Celina: Society plays an important role in acceptance. Teachers, school administrators, therapists and doctors, need to become engaged in the dialogue that surrounds autism. Anyone who works with children affected by an ASD has the responsibility to understand the complexities of their student’s issues, as well as the issues faced by their families. Accepting that changes need to be made in order to educate and serve everyone affected by autism is essential. Further, society in general, those who don’t necessarily work closely with people with autism have the responsibility to accept other human beings, just as they themselves are accepted. In this country, we are fortunate to have freedoms that are not exclusive and not based on race, religion, sexual orientation, or gender. These freedoms and opportunities should not be based on neurodiversity either. Differences exist in people, but we’re all human—access to proper education and civil liberties should be the same, autism or not.
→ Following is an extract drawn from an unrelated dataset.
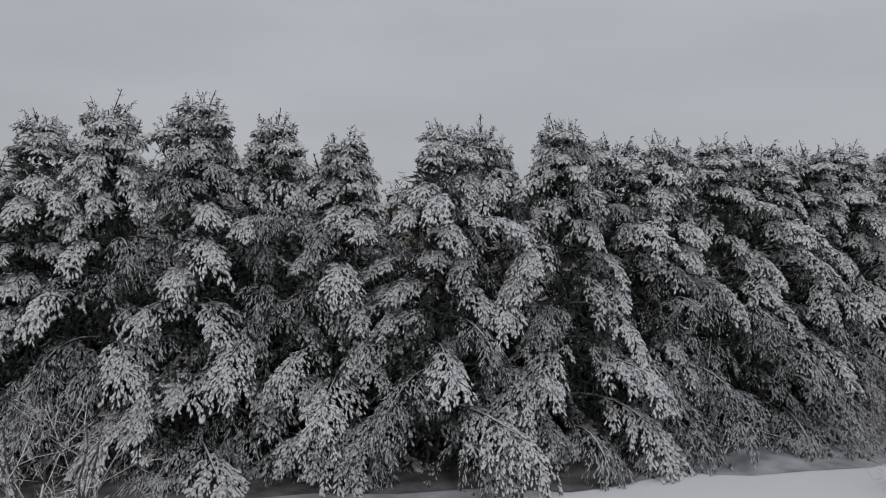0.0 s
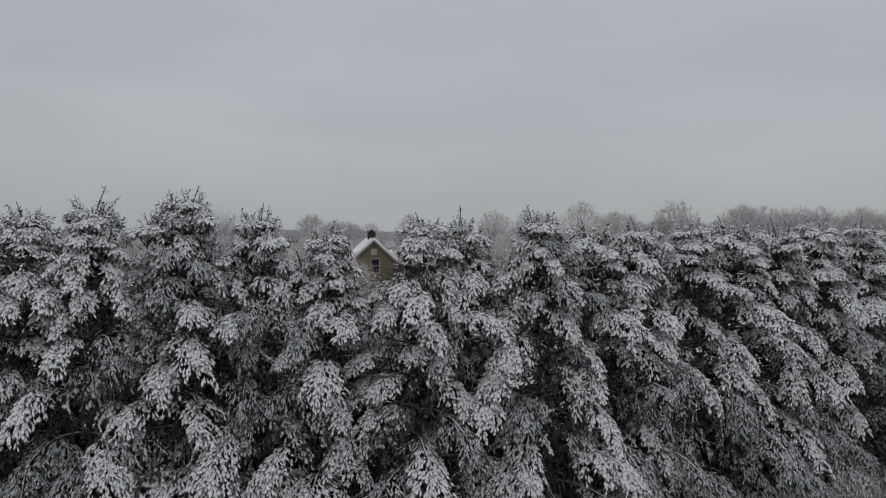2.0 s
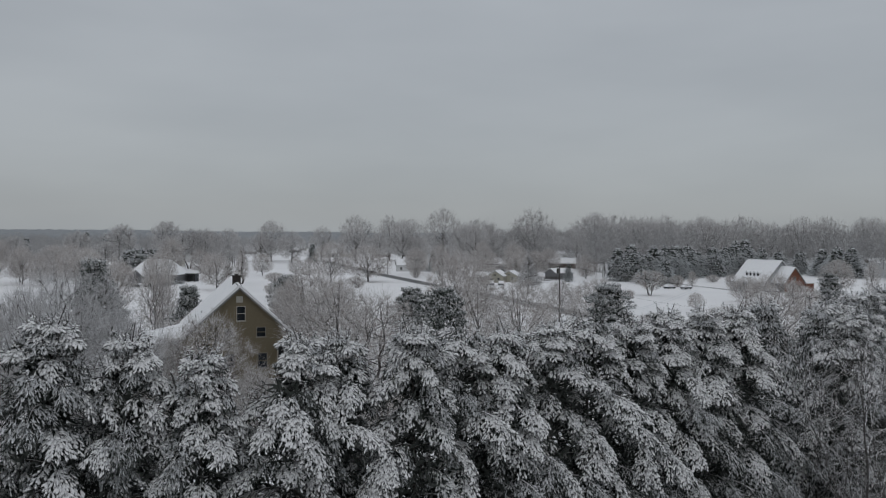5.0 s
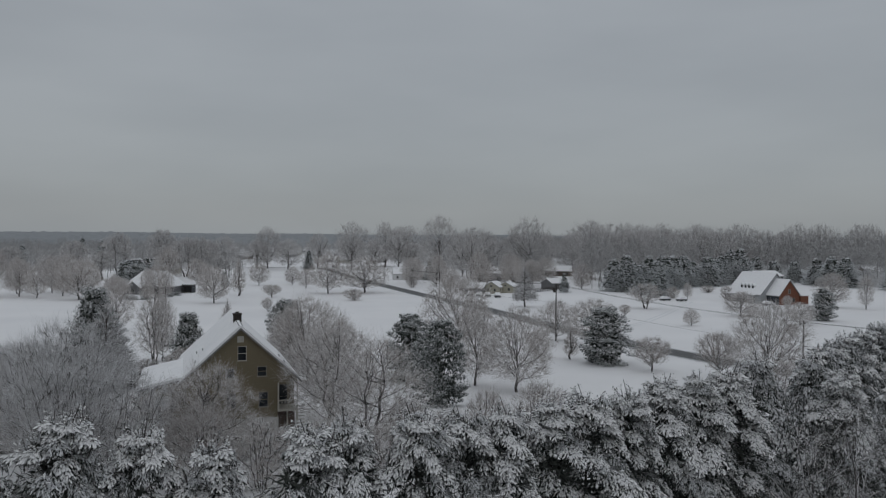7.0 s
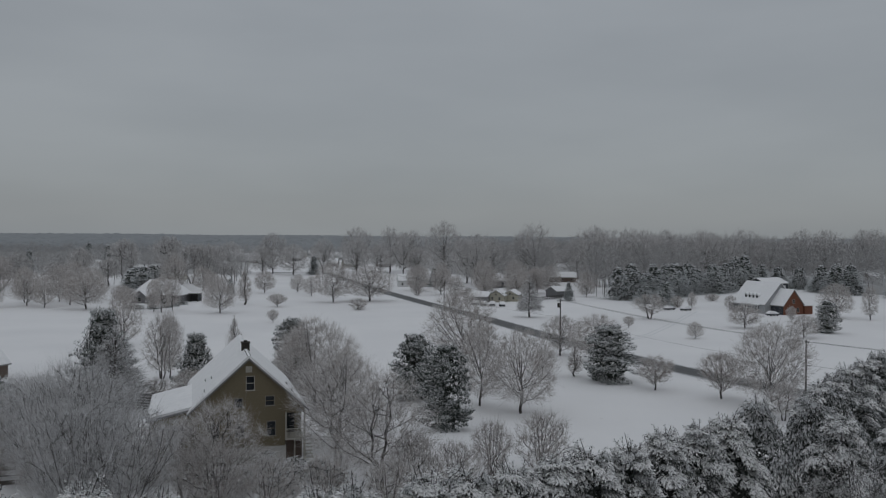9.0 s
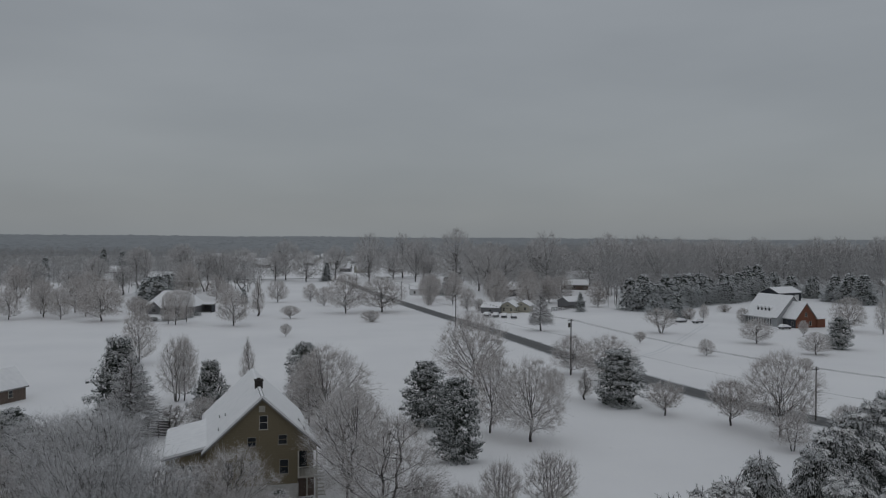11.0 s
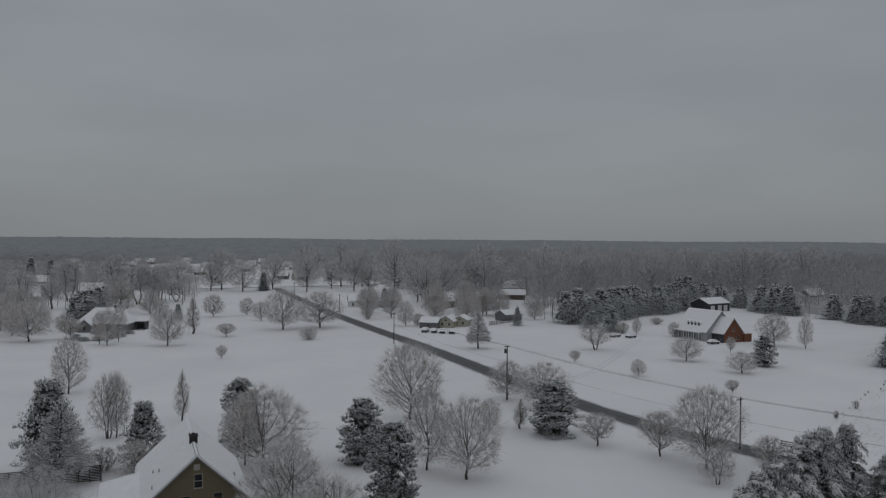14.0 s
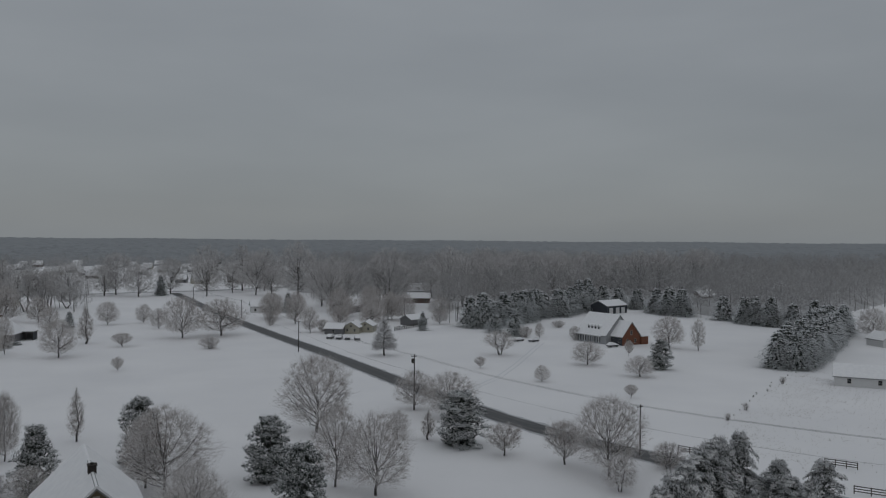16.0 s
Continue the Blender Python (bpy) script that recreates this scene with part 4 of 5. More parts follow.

How does being an "autism accepted" business or organization benefit the community?
Celina: Having an “autism accepted” business model can help benefit the community in numerous ways. First, people with an ASD often have a skill set that is highly sought after in areas such as math, programming, or statistics to name of few, which are very valuable in certain professions. Additionally, employing people affected with autism will give them an opportunity to integrate easily into society, providing for themselves and reducing the “burden” on society that is now being seen with an older generation of people with autism. In the past, perhaps, people with autism didn’t receive proper education, therapy or training in self-help skills and are now affected by homelessness or placed in group homes.
Is having Asperger's difficult to accept? Is getting others to accept it a challenge?
Jim: Not really. To me it’s kind of easy. I don’t think of myself as any different. Maybe some other people who can’t speak or something. But not me.
Celina: I would say, from my perspective, Jim goes through challenges as a pre-teen, 12 year old boy. These are growing pains everyone experiences, perhaps they experience them differently, but all young people have to move through life
Why does acceptance matter to you?
Jim: I want people to accept me for who I am, not because I have Asperger’s. Next question.
Breaking Barriers: And on that note, we leave you all to contemplate, take action, and get informed. Don’t just pick up a brochure, TALK to people with differences, learn something, share your experiences, and be connected and open. Its not about autism really, when you think about it…it's about humanity. We all have a shared experience, it's time to remember what we have in common and celebrate the differences that make our society so free and so diverse. Cheers, to a great today and an even greater tomorrow!